Raphael Holiday was executed by the State of Texas for the murders of three children. According to court documents Raphael Holiday would set fire to a cabin that would kill his eighteen month old daughter and two other children. Raphael Holiday insisted he was not responsible for setting the fire however he would be found guilty and would be sentenced to death. Raphael Holiday would be executed on November 19, 2015
Raphael Holiday More News
A Texas inmate has been executed after failed appeals for setting a fire that killed his 18-month-old daughter and her two young half-sisters at an east Texas home 15 years ago.
Raphael Holiday, 36, became the 13th convicted killer put to death this year in Texas, which carries out capital punishment more than any other state. It has accounted for half of all executions in the US so far this year.
The lethal injection was carried out after the US supreme court rejected an appeal seeking to halt Holiday’s punishment so new attorneys could be appointed to pursue additional unspecified appeals in his case.

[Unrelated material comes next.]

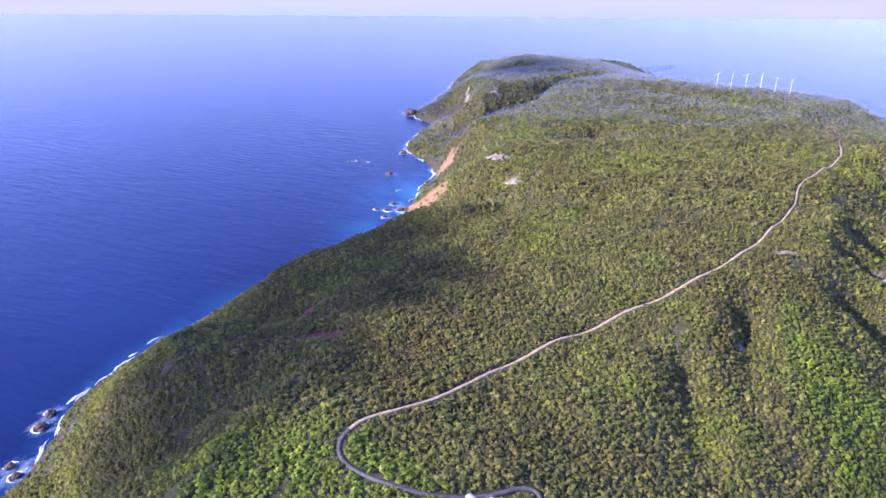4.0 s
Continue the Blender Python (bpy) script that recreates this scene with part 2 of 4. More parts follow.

Earlier on Wednesday the judge in Holiday’s trial court stopped the execution after Holiday’s trial attorney filed an appeal saying the conviction and some trial testimony were both improper. The judge agreed the issues should be reviewed and withdrew his execution warrant. The Texas attorney general’s office appealed, the judge’s order was voided and the warrant reinstated, clearing the way for the lethal injection to go ahead
Holiday insisted he didn’t know how the log cabin he once shared with his common-law wife and the children in the Madison county woods about 100 miles north of Houston caught fire in September 2000.
“I loved my kids,” Holiday said. “I never would do harm to any of them.”
Evidence and testimony showed Holiday was irate over a protective order his estranged wife obtained after his arrest for sexually assaulting one of the children. Holiday, from prison, contended he knew nothing about the assault.
According to court records he showed up at the home and forced the girls’ grandmother at gunpoint to douse the interior with gasoline. After it ignited he sped away in the grandmother’s car, hit a police car that arrived outside the cabin and then led officers on a chase that ended two counties away when he wrecked.
Defense attorneys at his trial suggested an electrical problem or a pilot light started the blaze in the early hours of 6 September 2000 that killed Holiday’s daughter, Justice, and her half-sisters, Tierra Lynch, 7, and Jasmine DuPaul, 5.
The girls’ grandmother told a jury she watched Holiday bend down and then the flames erupted, court records show. Jurors convicted him of capital murder and decided he should be put to death.